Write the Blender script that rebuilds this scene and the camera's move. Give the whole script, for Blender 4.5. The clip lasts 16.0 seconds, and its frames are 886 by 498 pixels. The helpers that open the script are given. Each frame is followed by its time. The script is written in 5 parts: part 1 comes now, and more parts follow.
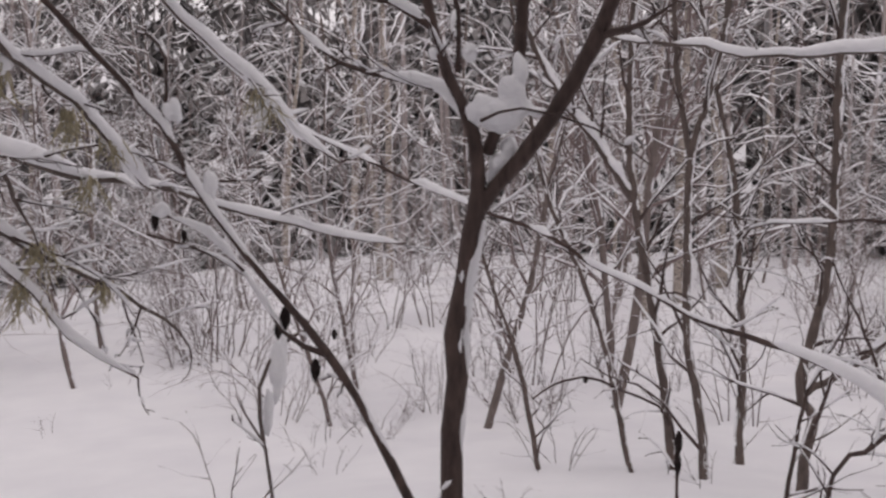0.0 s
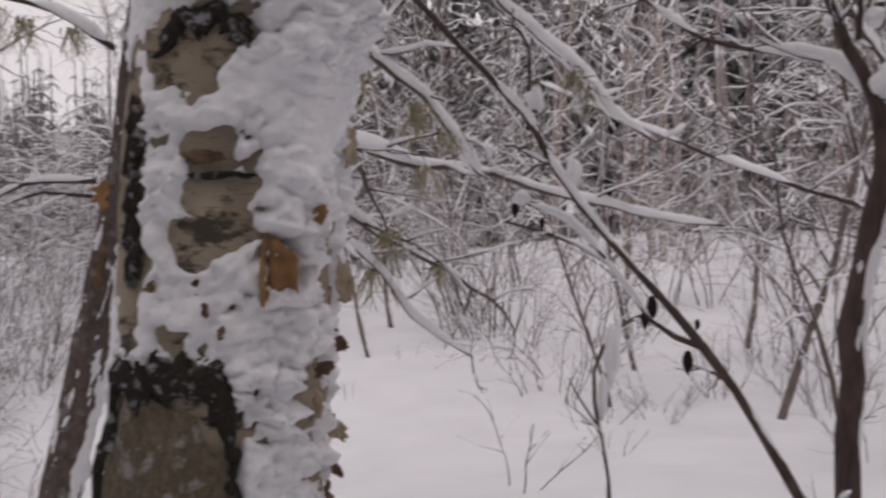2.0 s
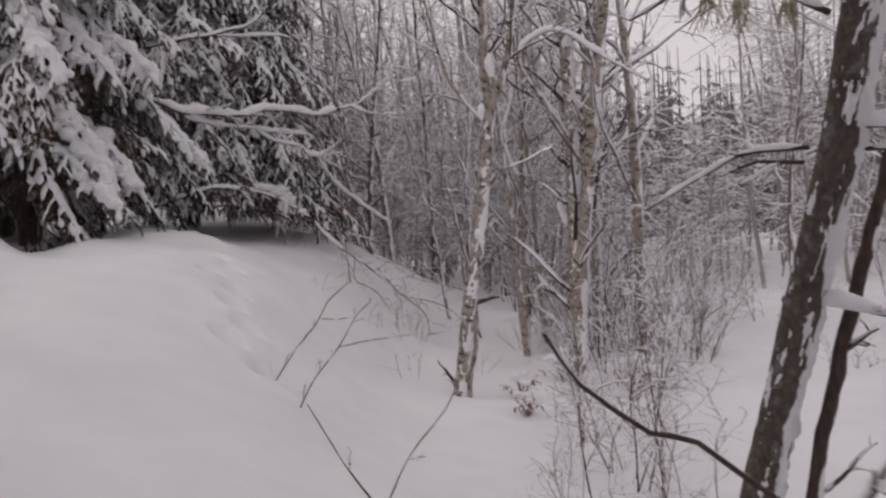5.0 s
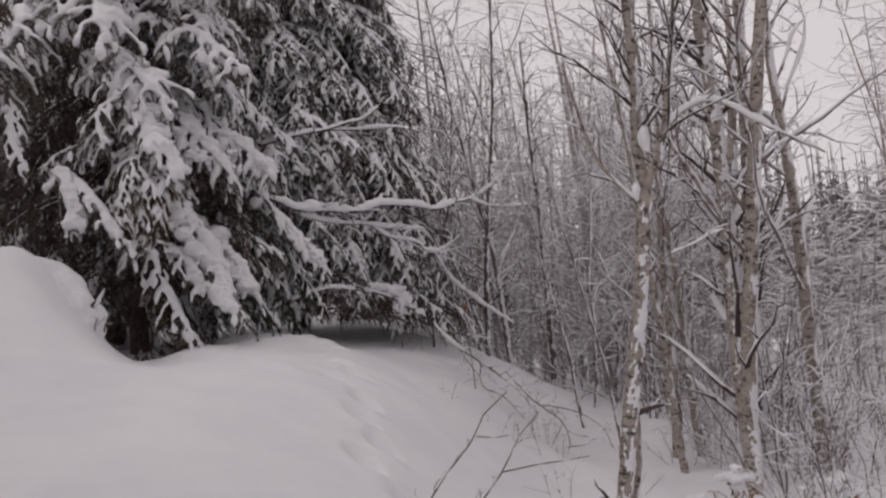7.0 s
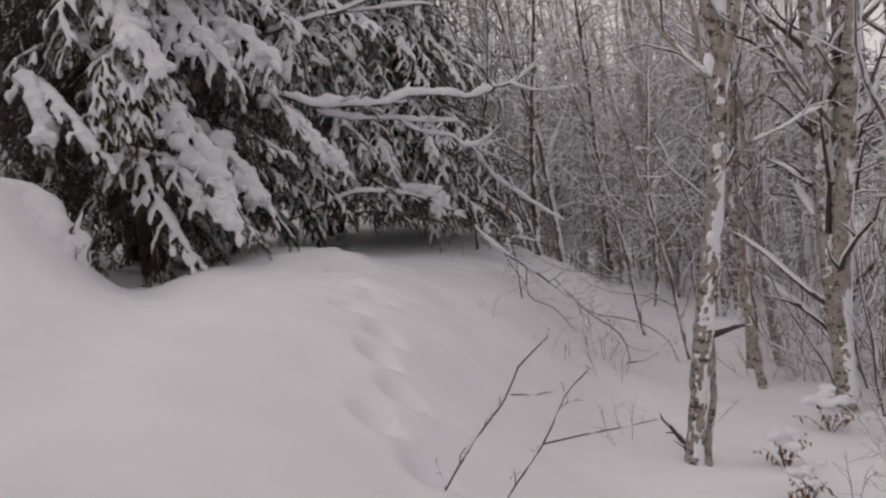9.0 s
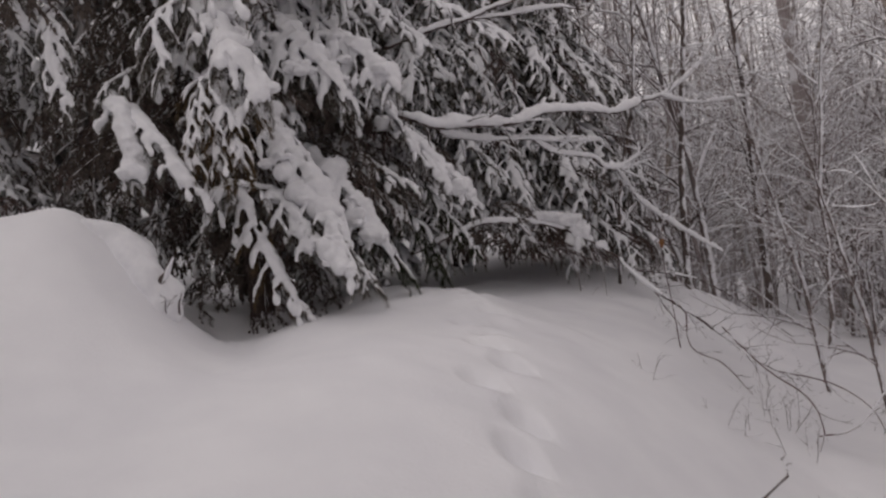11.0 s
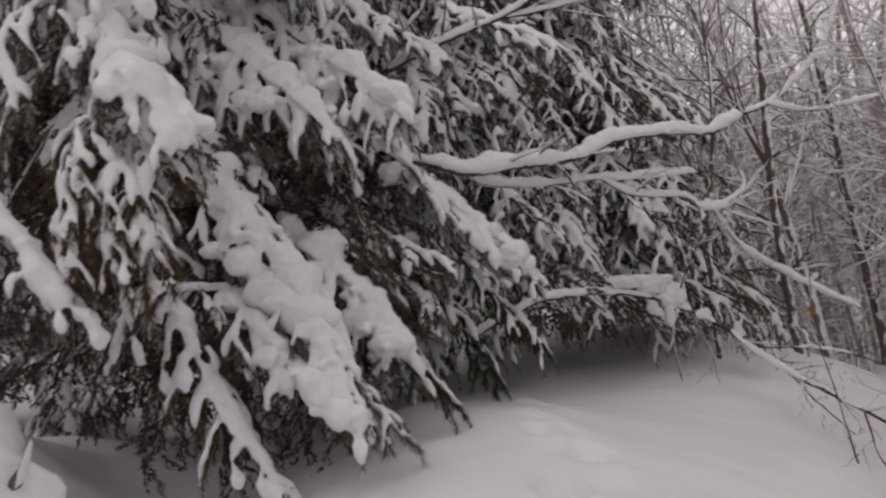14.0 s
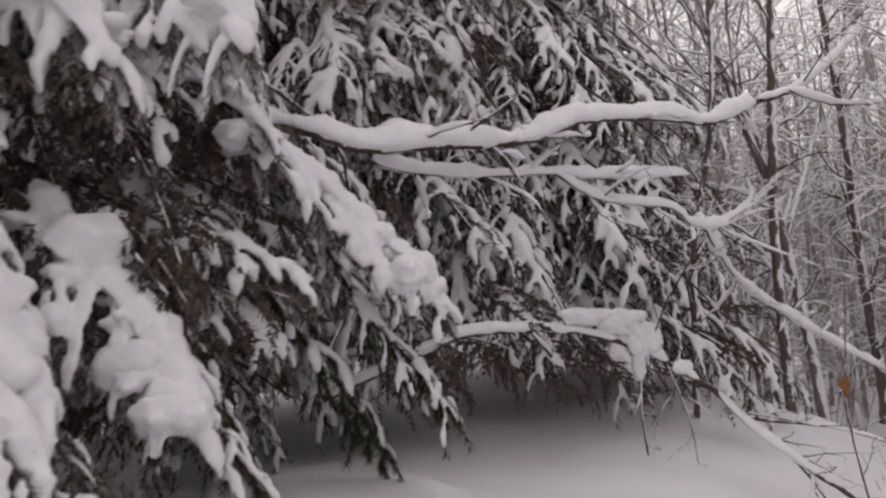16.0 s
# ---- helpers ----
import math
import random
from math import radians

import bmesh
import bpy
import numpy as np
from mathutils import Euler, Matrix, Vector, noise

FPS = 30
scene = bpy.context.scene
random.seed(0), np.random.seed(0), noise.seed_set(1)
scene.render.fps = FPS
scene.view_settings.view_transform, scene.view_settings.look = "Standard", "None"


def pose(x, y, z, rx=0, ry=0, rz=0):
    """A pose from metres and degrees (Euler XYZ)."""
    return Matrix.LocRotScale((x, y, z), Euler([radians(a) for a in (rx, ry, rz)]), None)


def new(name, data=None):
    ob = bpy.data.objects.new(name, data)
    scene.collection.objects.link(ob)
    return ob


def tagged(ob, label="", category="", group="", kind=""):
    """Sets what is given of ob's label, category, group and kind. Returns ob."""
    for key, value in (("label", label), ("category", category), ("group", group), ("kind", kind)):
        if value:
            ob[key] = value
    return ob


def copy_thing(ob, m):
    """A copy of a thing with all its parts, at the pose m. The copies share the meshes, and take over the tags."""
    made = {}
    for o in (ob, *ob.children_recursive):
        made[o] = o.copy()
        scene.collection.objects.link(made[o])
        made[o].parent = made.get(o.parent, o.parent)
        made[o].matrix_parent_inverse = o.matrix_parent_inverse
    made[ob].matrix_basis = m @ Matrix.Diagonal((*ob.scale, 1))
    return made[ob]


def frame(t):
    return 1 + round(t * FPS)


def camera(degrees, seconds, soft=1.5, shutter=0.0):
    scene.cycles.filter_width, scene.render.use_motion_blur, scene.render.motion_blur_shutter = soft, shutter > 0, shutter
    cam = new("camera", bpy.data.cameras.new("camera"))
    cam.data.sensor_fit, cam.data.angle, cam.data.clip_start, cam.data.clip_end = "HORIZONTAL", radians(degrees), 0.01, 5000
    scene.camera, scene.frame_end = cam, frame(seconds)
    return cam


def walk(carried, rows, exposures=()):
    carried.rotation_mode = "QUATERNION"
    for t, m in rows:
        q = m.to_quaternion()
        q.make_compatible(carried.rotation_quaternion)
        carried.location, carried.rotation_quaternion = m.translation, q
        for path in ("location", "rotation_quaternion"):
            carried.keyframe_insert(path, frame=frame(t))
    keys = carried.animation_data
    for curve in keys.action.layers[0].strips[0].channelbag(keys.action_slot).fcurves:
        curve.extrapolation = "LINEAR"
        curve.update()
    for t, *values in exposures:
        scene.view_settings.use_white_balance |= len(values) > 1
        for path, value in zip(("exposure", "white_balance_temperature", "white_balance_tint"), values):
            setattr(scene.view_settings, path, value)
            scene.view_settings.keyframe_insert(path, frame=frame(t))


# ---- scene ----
cam = camera(56.1, 16.0, soft=2.35, shutter=0.35)
METRES, EYE, TILT, LEAN, TURN = 8.0, 1.4, -1.0, 0.0, 0.0
ROWS = [
    (0.0, 0.0, 0.0, 0.0, -0.0, 0.0, -0.0),
    (0.5, -0.0065, 0.0005, -0.0001, 3.11, -0.08, -0.26),
    (1.0, -0.0134, 0.0027, 0.0004, 7.29, -1.01, 0.08),
    (1.5, -0.0164, 0.002, 0.0012, 11.44, -1.01, 0.35),
    (2.0, -0.0186, -0.0001, 0.0018, 17.95, -1.5, 0.31),
    (2.5, -0.0216, -0.0026, 0.0021, 26.51, -2.21, 0.72),
    (3.0, -0.0221, -0.0051, 0.0027, 32.84, -2.11, 1.1),
    (3.5, -0.0245, -0.0098, 0.0034, 39.84, -1.91, -0.01),
    (4.0, -0.0246, -0.0195, 0.0004, 48.91, -2.95, 0.93),
    (4.5, -0.0256, -0.0268, -0.0039, 55.98, -3.79, 0.87),
    (7.0, -0.1595, -0.0198, -0.0049, 65.23, 5.64, 3.17),
    (7.5, -0.1913, -0.0024, 0.001, 64.62, 6.4, 2.24),
    (8.0, -0.2167, 0.0065, 0.0087, 66.3, 4.49, 3.0),
    (8.5, -0.2548, 0.0337, 0.009, 69.76, 0.23, 2.03),
    (9.0, -0.2759, 0.0576, 0.0175, 69.02, -1.81, 5.47),
    (9.5, -0.3063, 0.0829, 0.0189, 71.25, -1.25, 5.03),
    (10.0, -0.3392, 0.0882, 0.024, 75.69, -0.46, 5.42),
    (12.5, -0.5567, 0.11, 0.0666, 78.99, 0.84, 6.04),
    (13.0, -0.6102, 0.123, 0.0674, 82.77, 3.92, 7.47),
    (13.5, -0.6541, 0.1273, 0.0723, 81.93, 2.62, 8.66),
    (14.0, -0.7006, 0.1343, 0.0815, 78.78, 4.06, 10.54),
    (14.5, -0.7356, 0.1513, 0.0876, 74.23, 1.23, 10.22),
    (15.0, -0.7855, 0.1816, 0.0846, 75.48, 4.3, 6.29),
    (15.5, -0.8484, 0.2026, 0.0782, 77.86, 5.05, 4.74),
    (16.0, -0.8945, 0.2327, 0.0938, 76.78, 3.83, 6.45),
]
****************
■ **Exercise goal**:
Quote the listing above in full, except for the pictures.

■ **Exercise solution**:
Write the Blender script that rebuilds this scene and the camera's move. Give the whole script, for Blender 4.5. The clip lasts 16.0 seconds, and its frames are 886 by 498 pixels. The helpers that open the script are given. Each frame is followed by its time. The script is written in 5 parts: part 1 comes now, and more parts follow.
0.0 s
2.0 s
5.0 s
7.0 s
9.0 s
11.0 s
14.0 s
16.0 s
# ---- helpers ----
import math
import random
from math import radians

import bmesh
import bpy
import numpy as np
from mathutils import Euler, Matrix, Vector, noise

FPS = 30
scene = bpy.context.scene
random.seed(0), np.random.seed(0), noise.seed_set(1)
scene.render.fps = FPS
scene.view_settings.view_transform, scene.view_settings.look = "Standard", "None"


def pose(x, y, z, rx=0, ry=0, rz=0):
    """A pose from metres and degrees (Euler XYZ)."""
    return Matrix.LocRotScale((x, y, z), Euler([radians(a) for a in (rx, ry, rz)]), None)


def new(name, data=None):
    ob = bpy.data.objects.new(name, data)
    scene.collection.objects.link(ob)
    return ob


def tagged(ob, label="", category="", group="", kind=""):
    """Sets what is given of ob's label, category, group and kind. Returns ob."""
    for key, value in (("label", label), ("category", category), ("group", group), ("kind", kind)):
        if value:
            ob[key] = value
    return ob


def copy_thing(ob, m):
    """A copy of a thing with all its parts, at the pose m. The copies share the meshes, and take over the tags."""
    made = {}
    for o in (ob, *ob.children_recursive):
        made[o] = o.copy()
        scene.collection.objects.link(made[o])
        made[o].parent = made.get(o.parent, o.parent)
        made[o].matrix_parent_inverse = o.matrix_parent_inverse
    made[ob].matrix_basis = m @ Matrix.Diagonal((*ob.scale, 1))
    return made[ob]


def frame(t):
    return 1 + round(t * FPS)


def camera(degrees, seconds, soft=1.5, shutter=0.0):
    scene.cycles.filter_width, scene.render.use_motion_blur, scene.render.motion_blur_shutter = soft, shutter > 0, shutter
    cam = new("camera", bpy.data.cameras.new("camera"))
    cam.data.sensor_fit, cam.data.angle, cam.data.clip_start, cam.data.clip_end = "HORIZONTAL", radians(degrees), 0.01, 5000
    scene.camera, scene.frame_end = cam, frame(seconds)
    return cam


def walk(carried, rows, exposures=()):
    carried.rotation_mode = "QUATERNION"
    for t, m in rows:
        q = m.to_quaternion()
        q.make_compatible(carried.rotation_quaternion)
        carried.location, carried.rotation_quaternion = m.translation, q
        for path in ("location", "rotation_quaternion"):
            carried.keyframe_insert(path, frame=frame(t))
    keys = carried.animation_data
    for curve in keys.action.layers[0].strips[0].channelbag(keys.action_slot).fcurves:
        curve.extrapolation = "LINEAR"
        curve.update()
    for t, *values in exposures:
        scene.view_settings.use_white_balance |= len(values) > 1
        for path, value in zip(("exposure", "white_balance_temperature", "white_balance_tint"), values):
            setattr(scene.view_settings, path, value)
            scene.view_settings.keyframe_insert(path, frame=frame(t))


# ---- scene ----
cam = camera(56.1, 16.0, soft=2.35, shutter=0.35)
METRES, EYE, TILT, LEAN, TURN = 8.0, 1.4, -1.0, 0.0, 0.0
ROWS = [
    (0.0, 0.0, 0.0, 0.0, -0.0, 0.0, -0.0),
    (0.5, -0.0065, 0.0005, -0.0001, 3.11, -0.08, -0.26),
    (1.0, -0.0134, 0.0027, 0.0004, 7.29, -1.01, 0.08),
    (1.5, -0.0164, 0.002, 0.0012, 11.44, -1.01, 0.35),
    (2.0, -0.0186, -0.0001, 0.0018, 17.95, -1.5, 0.31),
    (2.5, -0.0216, -0.0026, 0.0021, 26.51, -2.21, 0.72),
    (3.0, -0.0221, -0.0051, 0.0027, 32.84, -2.11, 1.1),
    (3.5, -0.0245, -0.0098, 0.0034, 39.84, -1.91, -0.01),
    (4.0, -0.0246, -0.0195, 0.0004, 48.91, -2.95, 0.93),
    (4.5, -0.0256, -0.0268, -0.0039, 55.98, -3.79, 0.87),
    (7.0, -0.1595, -0.0198, -0.0049, 65.23, 5.64, 3.17),
    (7.5, -0.1913, -0.0024, 0.001, 64.62, 6.4, 2.24),
    (8.0, -0.2167, 0.0065, 0.0087, 66.3, 4.49, 3.0),
    (8.5, -0.2548, 0.0337, 0.009, 69.76, 0.23, 2.03),
    (9.0, -0.2759, 0.0576, 0.0175, 69.02, -1.81, 5.47),
    (9.5, -0.3063, 0.0829, 0.0189, 71.25, -1.25, 5.03),
    (10.0, -0.3392, 0.0882, 0.024, 75.69, -0.46, 5.42),
    (12.5, -0.5567, 0.11, 0.0666, 78.99, 0.84, 6.04),
    (13.0, -0.6102, 0.123, 0.0674, 82.77, 3.92, 7.47),
    (13.5, -0.6541, 0.1273, 0.0723, 81.93, 2.62, 8.66),
    (14.0, -0.7006, 0.1343, 0.0815, 78.78, 4.06, 10.54),
    (14.5, -0.7356, 0.1513, 0.0876, 74.23, 1.23, 10.22),
    (15.0, -0.7855, 0.1816, 0.0846, 75.48, 4.3, 6.29),
    (15.5, -0.8484, 0.2026, 0.0782, 77.86, 5.05, 4.74),
    (16.0, -0.8945, 0.2327, 0.0938, 76.78, 3.83, 6.45),
]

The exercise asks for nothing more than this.